**MATERIAL FOR THIS EXERCISE**
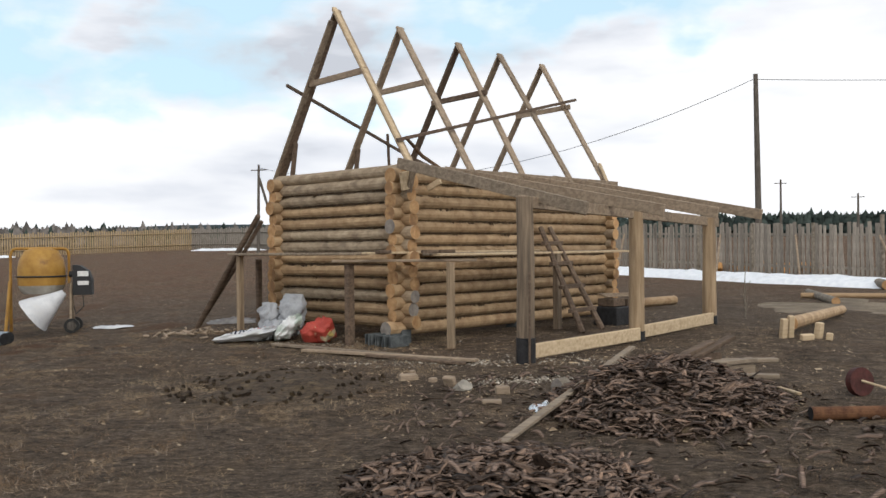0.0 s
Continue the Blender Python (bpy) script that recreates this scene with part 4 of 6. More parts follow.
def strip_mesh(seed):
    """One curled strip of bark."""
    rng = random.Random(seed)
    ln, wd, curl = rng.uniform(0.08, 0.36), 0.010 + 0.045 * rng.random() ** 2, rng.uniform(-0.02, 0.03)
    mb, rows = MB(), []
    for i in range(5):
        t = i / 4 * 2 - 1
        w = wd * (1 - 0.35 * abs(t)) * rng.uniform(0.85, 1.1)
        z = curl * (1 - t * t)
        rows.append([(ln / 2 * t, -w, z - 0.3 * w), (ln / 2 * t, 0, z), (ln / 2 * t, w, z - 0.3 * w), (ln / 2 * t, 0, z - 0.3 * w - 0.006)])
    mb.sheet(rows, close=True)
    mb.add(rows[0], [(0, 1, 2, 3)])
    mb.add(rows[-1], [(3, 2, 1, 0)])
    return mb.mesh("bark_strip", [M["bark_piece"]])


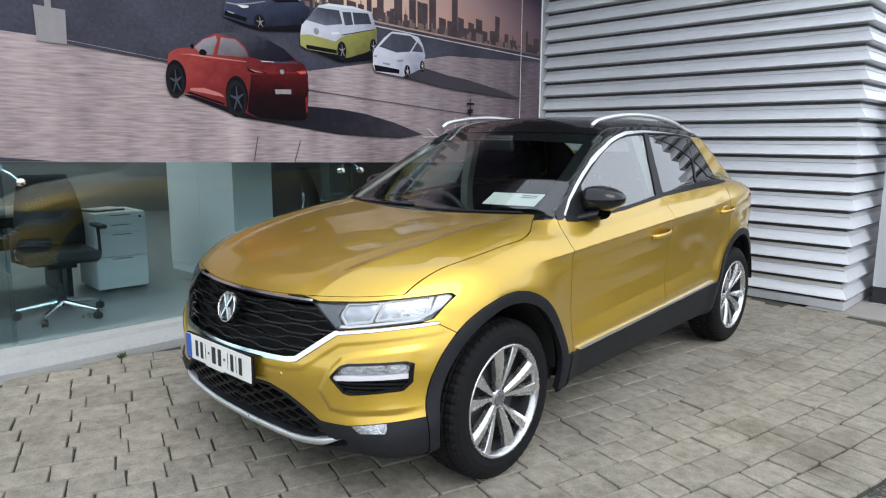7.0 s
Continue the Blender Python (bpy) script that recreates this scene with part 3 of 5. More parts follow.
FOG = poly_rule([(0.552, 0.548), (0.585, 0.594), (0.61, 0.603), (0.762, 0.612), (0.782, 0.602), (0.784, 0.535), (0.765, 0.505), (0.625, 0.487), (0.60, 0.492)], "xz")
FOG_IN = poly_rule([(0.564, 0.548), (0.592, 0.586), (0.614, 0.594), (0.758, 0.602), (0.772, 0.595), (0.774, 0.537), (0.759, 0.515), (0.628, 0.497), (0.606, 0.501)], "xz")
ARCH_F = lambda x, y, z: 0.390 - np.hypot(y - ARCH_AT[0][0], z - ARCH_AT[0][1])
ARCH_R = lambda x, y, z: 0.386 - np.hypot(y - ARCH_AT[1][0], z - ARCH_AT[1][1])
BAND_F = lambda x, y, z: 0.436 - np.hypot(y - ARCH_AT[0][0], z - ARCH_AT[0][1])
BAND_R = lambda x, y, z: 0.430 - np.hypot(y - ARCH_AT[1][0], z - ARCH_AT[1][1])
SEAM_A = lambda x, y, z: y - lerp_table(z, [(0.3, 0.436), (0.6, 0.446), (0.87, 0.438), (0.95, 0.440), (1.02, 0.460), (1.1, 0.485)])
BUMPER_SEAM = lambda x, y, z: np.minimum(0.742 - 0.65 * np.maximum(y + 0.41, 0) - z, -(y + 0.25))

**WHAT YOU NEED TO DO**
Your copy should repeat each entry above exactly but contain no pictures.

**EXERCISE ANSWER**
0.0 s
Continue the Blender Python (bpy) script that recreates this scene with part 4 of 6. More parts follow.
def strip_mesh(seed):
    """One curled strip of bark."""
    rng = random.Random(seed)
    ln, wd, curl = rng.uniform(0.08, 0.36), 0.010 + 0.045 * rng.random() ** 2, rng.uniform(-0.02, 0.03)
    mb, rows = MB(), []
    for i in range(5):
        t = i / 4 * 2 - 1
        w = wd * (1 - 0.35 * abs(t)) * rng.uniform(0.85, 1.1)
        z = curl * (1 - t * t)
        rows.append([(ln / 2 * t, -w, z - 0.3 * w), (ln / 2 * t, 0, z), (ln / 2 * t, w, z - 0.3 * w), (ln / 2 * t, 0, z - 0.3 * w - 0.006)])
    mb.sheet(rows, close=True)
    mb.add(rows[0], [(0, 1, 2, 3)])
    mb.add(rows[-1], [(3, 2, 1, 0)])
    return mb.mesh("bark_strip", [M["bark_piece"]])


7.0 s
Continue the Blender Python (bpy) script that recreates this scene with part 3 of 5. More parts follow.
FOG = poly_rule([(0.552, 0.548), (0.585, 0.594), (0.61, 0.603), (0.762, 0.612), (0.782, 0.602), (0.784, 0.535), (0.765, 0.505), (0.625, 0.487), (0.60, 0.492)], "xz")
FOG_IN = poly_rule([(0.564, 0.548), (0.592, 0.586), (0.614, 0.594), (0.758, 0.602), (0.772, 0.595), (0.774, 0.537), (0.759, 0.515), (0.628, 0.497), (0.606, 0.501)], "xz")
ARCH_F = lambda x, y, z: 0.390 - np.hypot(y - ARCH_AT[0][0], z - ARCH_AT[0][1])
ARCH_R = lambda x, y, z: 0.386 - np.hypot(y - ARCH_AT[1][0], z - ARCH_AT[1][1])
BAND_F = lambda x, y, z: 0.436 - np.hypot(y - ARCH_AT[0][0], z - ARCH_AT[0][1])
BAND_R = lambda x, y, z: 0.430 - np.hypot(y - ARCH_AT[1][0], z - ARCH_AT[1][1])
SEAM_A = lambda x, y, z: y - lerp_table(z, [(0.3, 0.436), (0.6, 0.446), (0.87, 0.438), (0.95, 0.440), (1.02, 0.460), (1.1, 0.485)])
BUMPER_SEAM = lambda x, y, z: np.minimum(0.742 - 0.65 * np.maximum(y + 0.41, 0) - z, -(y + 0.25))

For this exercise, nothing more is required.